Auch wenn das Ziel der Nikolauspflege ist, ihre Klienten zur Selbstständigkeit zu befähigen, ist die Einrichtung auf den Bedarf von Mehrfachbehinderten, auch über Schule und Beruf hinaus, eingestellt. Es habe vermehrt Anfragen von Eltern gegeben, die sich bei der Einschulung ihres Kindes gefragt hätten: Was wird danach, wenn wir beide alt sind? „Das war der Grund, warum wir auch zu einer Einrichtung für Erwachsene wurden, anfangs auf dem Limeshof in Welzheim.“ Heute gibt es solche Angebote auch an den Standorten Weinheim, Esslingen, Welzheim, Mannheim, Heidenheim und Stuttgart, womit ein weiteres Ziel von Feser erreicht ist: „Gleichwertige stationäre und ambulante Angebote zu machen.“ Die Inklusion hat die Nikolauspflege am Kräherwald an ihre Grenzen gebracht. „Die Neubebauung mit einer Öffnung zum Quartier war mein Herzenswunsch. Wir können dann dort alle sehenden und nicht sehenden Schul- und Kita-Kinder zusammenführen, auch die schwerbehinderten Kinder aus dem Unteren Dornbusch dazu holen“, so Feser. Außerdem stammten die Bauten aus den 70er Jahren mit „viel zu kleinen Räumen für unsere Klassen und sie sind nicht barrierefrei“.

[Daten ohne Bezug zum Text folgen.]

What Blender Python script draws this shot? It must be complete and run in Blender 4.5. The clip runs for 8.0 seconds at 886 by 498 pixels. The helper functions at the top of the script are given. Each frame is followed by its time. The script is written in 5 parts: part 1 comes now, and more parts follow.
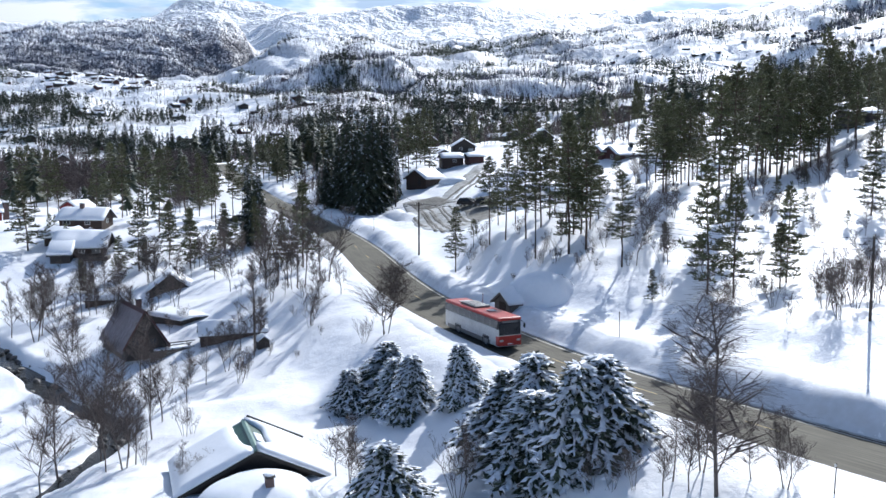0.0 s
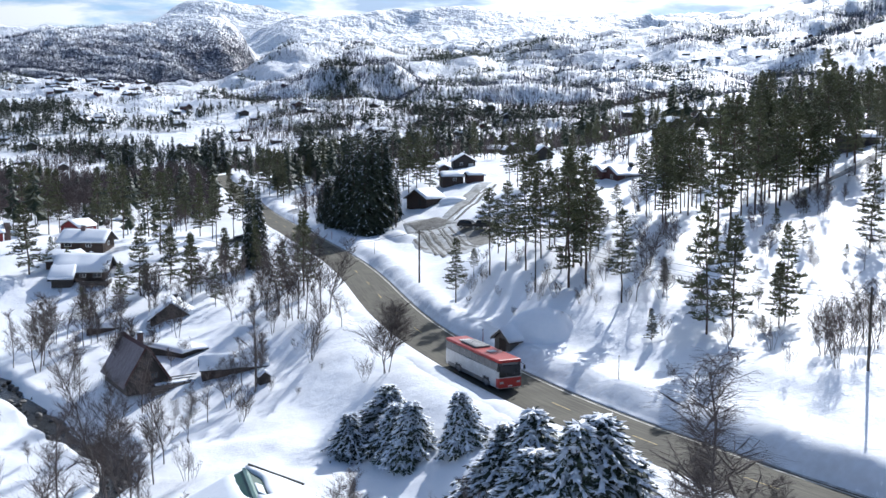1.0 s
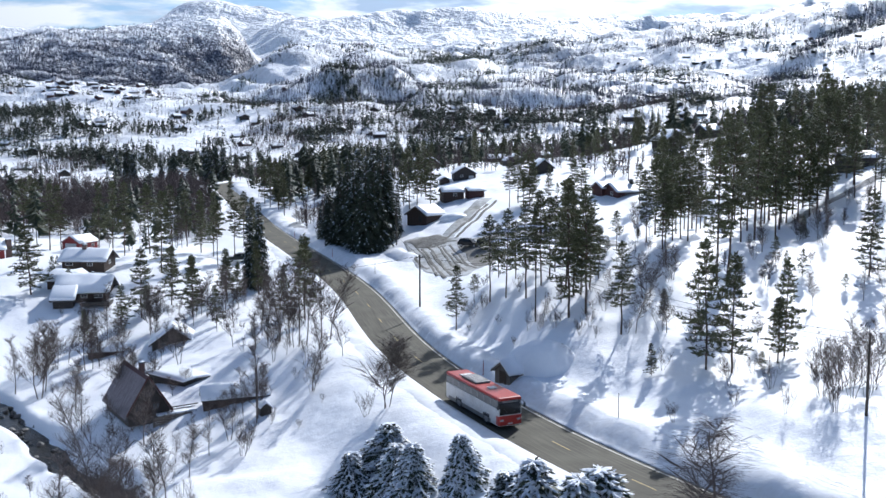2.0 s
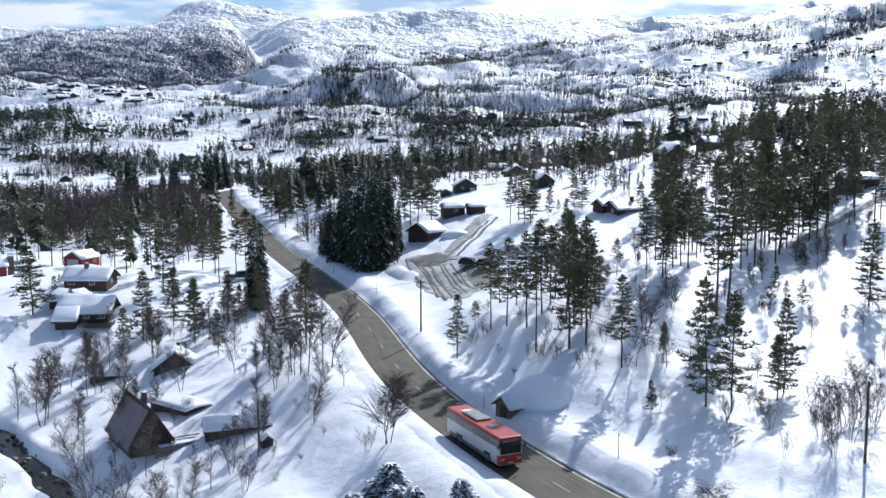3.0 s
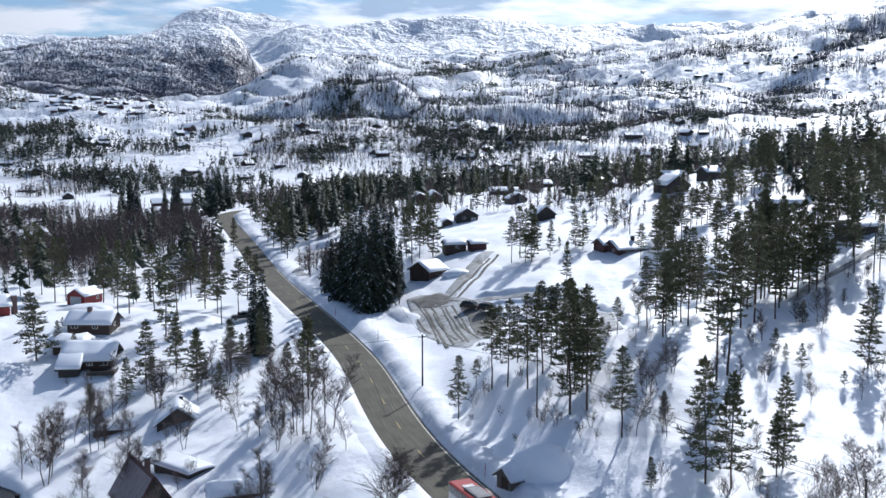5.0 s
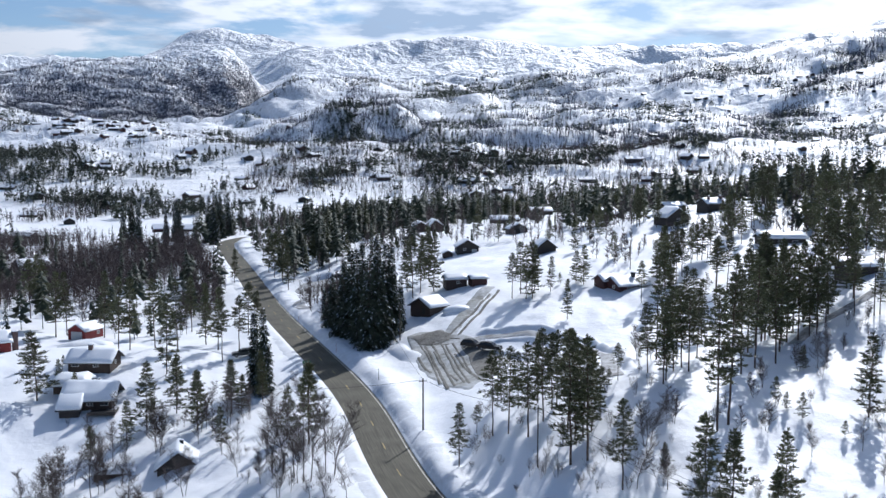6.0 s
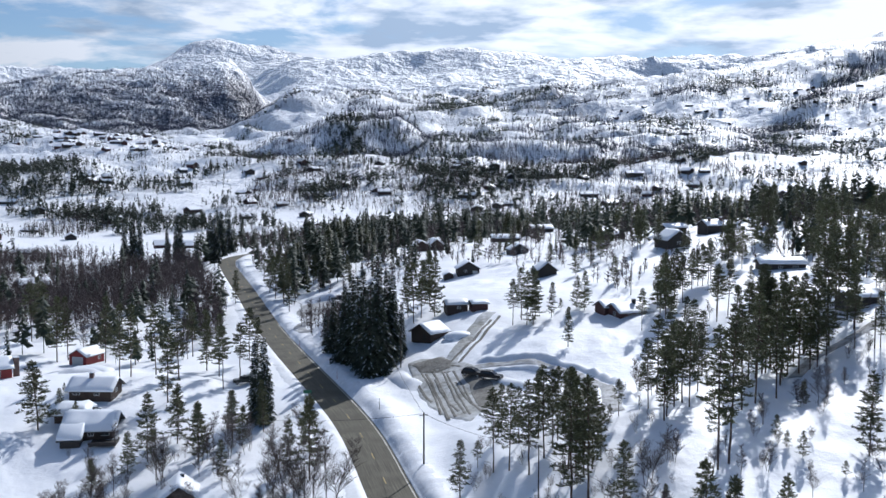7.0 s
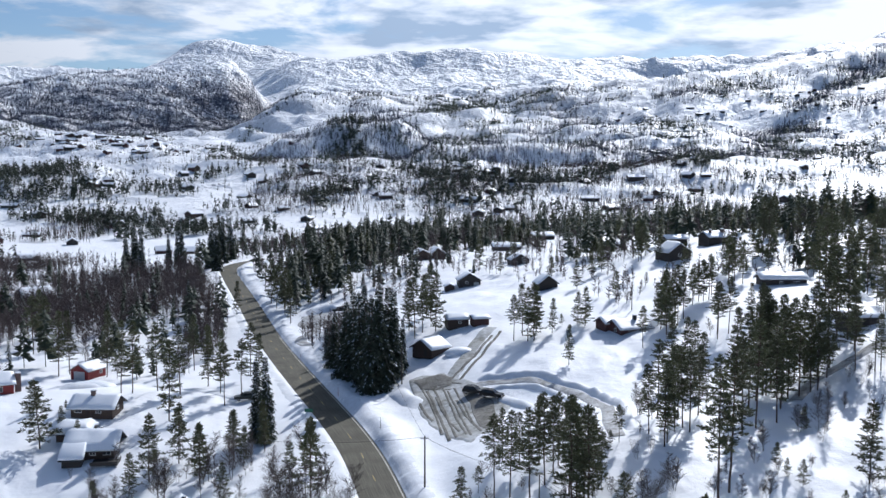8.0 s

So schnell wie gehofft ging das Bauprojekt allerdings nicht voran. „Ich dachte: das ziehe ich noch vorm Ruhestand durch, es hätte 2020/21 fertig sein sollen“, sagt Feser. Nach heutigem Stand ist die Eröffnung der Neubauten für 38 Klassen erst in vier Jahren geplant. Die Einweihung des 42-Millionen-Euro-Projekts wird Feser als Pensionär erleben, am 1. August geht er in den Ruhestand. Von der Ursprungsidee, wieder nach München zurückzukehren, sei die Familie inzwischen abgerückt; man habe sich sehr gut eingelebt hier. „Jetzt kann ich mir endlich mal Zeit nehmen für meinen Sport, fürs Zeitunglesen. Außerdem haben meine Kinder angefragt, ob ich als ehemaliger Sportlehrer meinen Enkeln das Skifahren und Schwimmen beibringen könnte.“ Feser hat vier Kinder und vier Enkel.

Zeit für die Enkel

Eine Lücke beim Ausbau der Hilfen für sehbehinderte ältere Menschen habe er noch nicht füllen können, sagt Dieter Feser. Darum kümmert sich seine Nachfolgerin Anne Reichmann. Sie studierte in Heidelberg Blinden- und Sehbehindertenpädagogik, war Schulleiterin im Haus am Dornbuschweg und leitet seit neun Jahren den Geschäftsbereich Frühkindliche und Schulische Bildung.